## begin Data block

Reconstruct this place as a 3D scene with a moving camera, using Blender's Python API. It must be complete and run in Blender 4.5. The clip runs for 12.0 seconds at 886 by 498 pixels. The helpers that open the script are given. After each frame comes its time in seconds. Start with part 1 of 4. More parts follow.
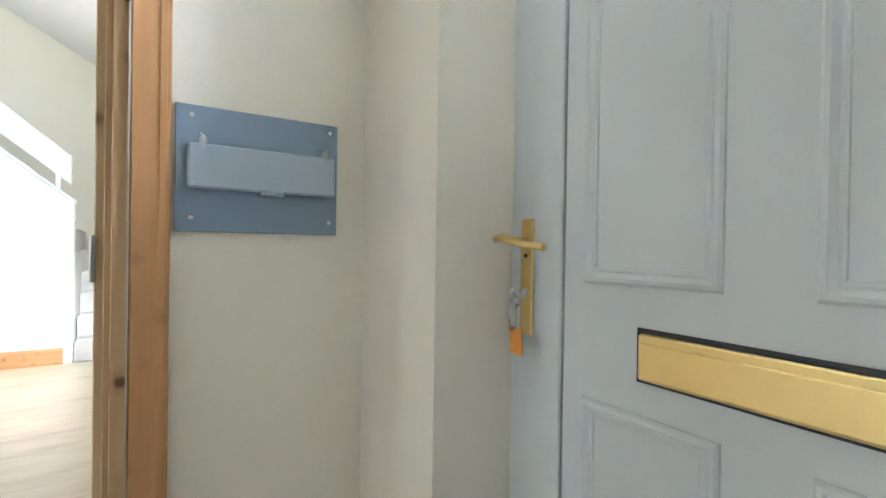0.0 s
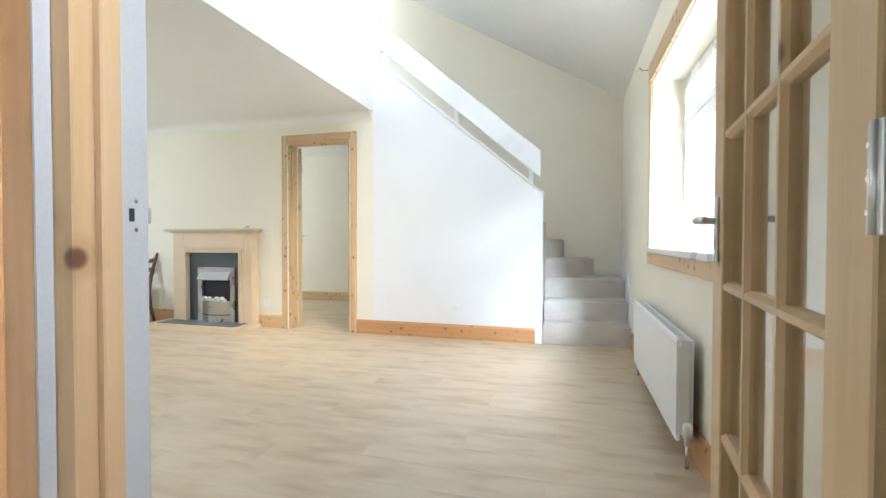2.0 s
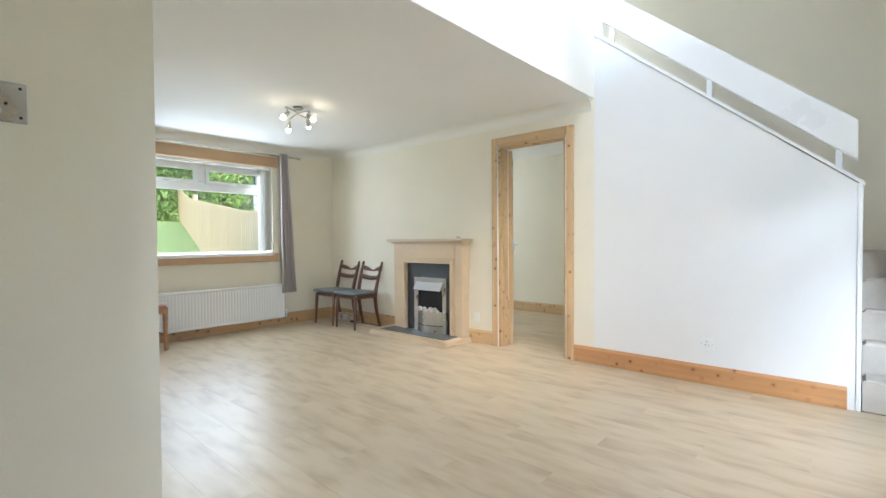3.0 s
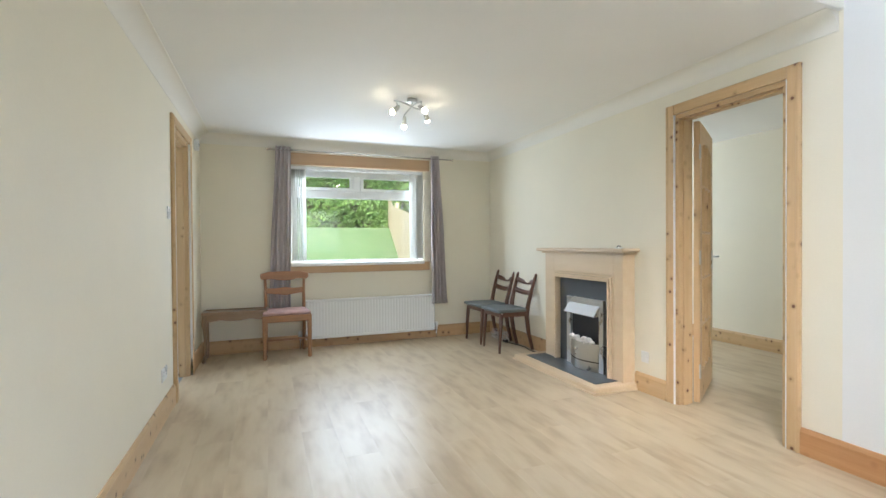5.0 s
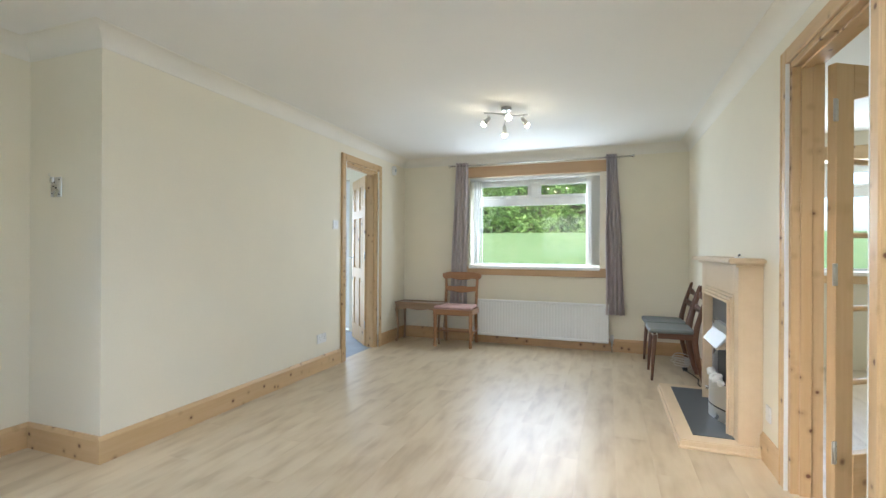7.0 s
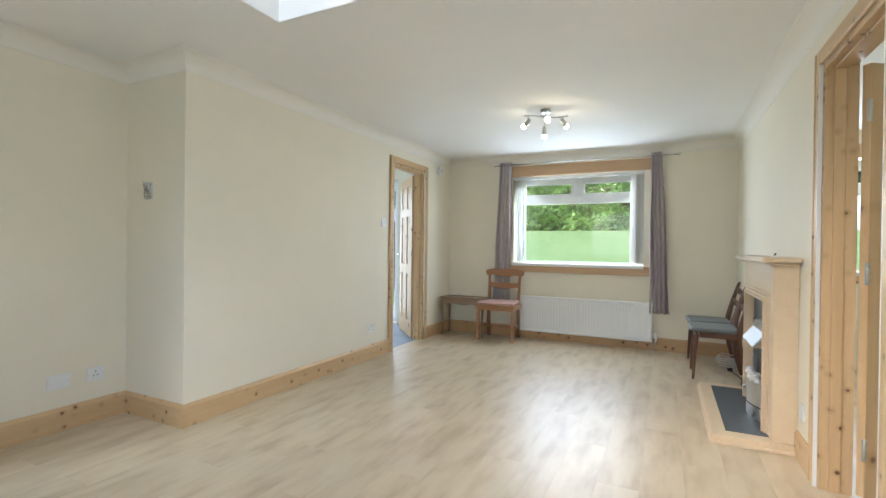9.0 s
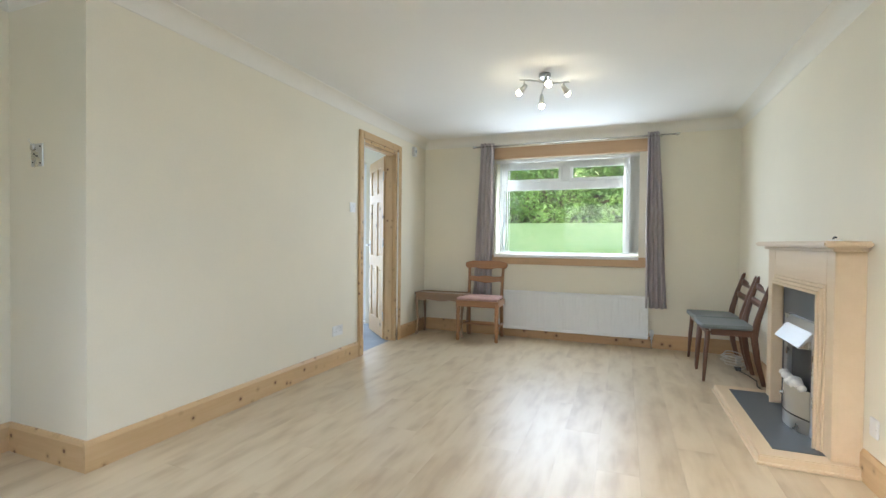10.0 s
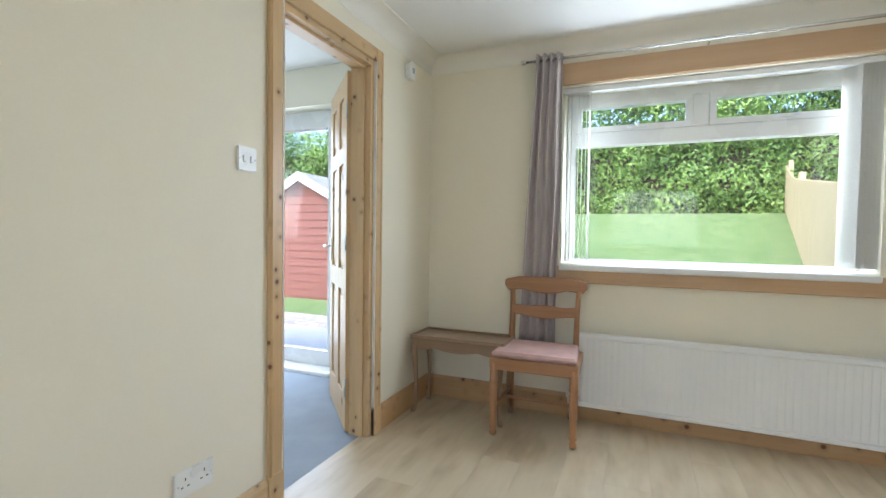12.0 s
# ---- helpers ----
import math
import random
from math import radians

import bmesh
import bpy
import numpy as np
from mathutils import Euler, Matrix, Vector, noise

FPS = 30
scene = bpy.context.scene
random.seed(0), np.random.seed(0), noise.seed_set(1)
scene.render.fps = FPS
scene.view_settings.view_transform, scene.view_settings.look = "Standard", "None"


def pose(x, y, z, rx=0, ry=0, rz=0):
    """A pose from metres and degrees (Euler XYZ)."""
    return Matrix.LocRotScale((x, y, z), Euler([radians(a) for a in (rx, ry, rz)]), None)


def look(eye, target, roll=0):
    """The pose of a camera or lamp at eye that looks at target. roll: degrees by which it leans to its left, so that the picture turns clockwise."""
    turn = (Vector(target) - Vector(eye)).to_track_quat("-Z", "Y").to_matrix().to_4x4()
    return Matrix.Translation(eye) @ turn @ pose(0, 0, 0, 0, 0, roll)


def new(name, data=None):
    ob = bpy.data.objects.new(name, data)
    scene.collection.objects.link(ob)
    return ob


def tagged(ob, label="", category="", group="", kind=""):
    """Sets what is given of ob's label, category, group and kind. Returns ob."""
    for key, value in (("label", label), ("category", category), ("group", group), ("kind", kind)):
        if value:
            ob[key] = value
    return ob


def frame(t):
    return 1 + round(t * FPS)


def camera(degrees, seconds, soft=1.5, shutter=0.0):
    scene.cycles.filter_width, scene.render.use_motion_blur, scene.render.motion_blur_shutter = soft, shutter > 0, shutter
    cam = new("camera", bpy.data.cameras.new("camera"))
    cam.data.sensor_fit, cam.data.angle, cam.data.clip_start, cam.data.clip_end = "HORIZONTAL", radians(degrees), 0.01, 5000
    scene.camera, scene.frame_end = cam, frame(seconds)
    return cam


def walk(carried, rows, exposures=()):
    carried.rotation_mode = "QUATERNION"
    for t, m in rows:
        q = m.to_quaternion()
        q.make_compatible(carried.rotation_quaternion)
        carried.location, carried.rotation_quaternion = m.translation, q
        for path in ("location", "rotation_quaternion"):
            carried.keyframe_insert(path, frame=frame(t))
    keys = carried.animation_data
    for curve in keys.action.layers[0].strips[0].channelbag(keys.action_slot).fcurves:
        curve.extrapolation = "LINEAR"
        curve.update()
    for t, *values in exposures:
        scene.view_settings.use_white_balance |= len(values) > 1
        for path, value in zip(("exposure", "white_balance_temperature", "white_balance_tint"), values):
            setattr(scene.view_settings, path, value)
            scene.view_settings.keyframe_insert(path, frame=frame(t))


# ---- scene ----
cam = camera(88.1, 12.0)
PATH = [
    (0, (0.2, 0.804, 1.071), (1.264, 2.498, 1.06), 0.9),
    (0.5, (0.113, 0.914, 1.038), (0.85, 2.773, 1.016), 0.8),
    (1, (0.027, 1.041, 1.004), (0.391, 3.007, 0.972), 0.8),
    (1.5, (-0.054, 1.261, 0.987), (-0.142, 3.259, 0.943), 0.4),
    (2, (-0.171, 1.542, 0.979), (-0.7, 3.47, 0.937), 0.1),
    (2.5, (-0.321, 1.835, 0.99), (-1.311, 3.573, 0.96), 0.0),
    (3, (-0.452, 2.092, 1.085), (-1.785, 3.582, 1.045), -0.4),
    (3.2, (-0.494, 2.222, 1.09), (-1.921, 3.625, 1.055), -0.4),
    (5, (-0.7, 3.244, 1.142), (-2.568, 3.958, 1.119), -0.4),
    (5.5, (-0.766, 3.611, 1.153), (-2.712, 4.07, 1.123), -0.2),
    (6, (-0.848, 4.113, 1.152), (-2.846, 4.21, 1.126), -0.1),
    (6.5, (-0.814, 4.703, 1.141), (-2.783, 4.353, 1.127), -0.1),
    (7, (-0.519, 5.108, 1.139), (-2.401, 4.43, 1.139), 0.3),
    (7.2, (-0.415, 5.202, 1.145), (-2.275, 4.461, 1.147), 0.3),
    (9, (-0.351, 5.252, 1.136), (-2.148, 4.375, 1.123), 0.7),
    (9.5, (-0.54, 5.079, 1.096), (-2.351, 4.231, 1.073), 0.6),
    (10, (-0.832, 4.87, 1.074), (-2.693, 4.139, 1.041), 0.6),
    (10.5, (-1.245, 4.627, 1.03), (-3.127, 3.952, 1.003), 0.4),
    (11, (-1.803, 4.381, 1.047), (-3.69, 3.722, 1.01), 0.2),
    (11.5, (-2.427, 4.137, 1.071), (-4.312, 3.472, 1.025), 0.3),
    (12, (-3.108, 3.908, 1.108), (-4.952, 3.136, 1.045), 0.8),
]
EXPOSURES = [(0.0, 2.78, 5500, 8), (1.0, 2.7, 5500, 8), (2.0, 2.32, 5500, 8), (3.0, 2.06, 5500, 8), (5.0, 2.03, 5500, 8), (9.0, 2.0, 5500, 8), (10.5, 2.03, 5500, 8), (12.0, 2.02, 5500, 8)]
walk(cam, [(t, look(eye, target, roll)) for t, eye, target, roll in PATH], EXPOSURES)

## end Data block

*What to produce*. Repeat, word for word and with no pictures, only the lines running from the beginning of the data to the line that contains "pose from metres".

*Reply to the exercise*.
Reconstruct this place as a 3D scene with a moving camera, using Blender's Python API. It must be complete and run in Blender 4.5. The clip runs for 12.0 seconds at 886 by 498 pixels. The helpers that open the script are given. After each frame comes its time in seconds. Start with part 1 of 4. More parts follow.
0.0 s
2.0 s
3.0 s
5.0 s
7.0 s
9.0 s
10.0 s
12.0 s
# ---- helpers ----
import math
import random
from math import radians

import bmesh
import bpy
import numpy as np
from mathutils import Euler, Matrix, Vector, noise

FPS = 30
scene = bpy.context.scene
random.seed(0), np.random.seed(0), noise.seed_set(1)
scene.render.fps = FPS
scene.view_settings.view_transform, scene.view_settings.look = "Standard", "None"


def pose(x, y, z, rx=0, ry=0, rz=0):
    """A pose from metres and degrees (Euler XYZ)."""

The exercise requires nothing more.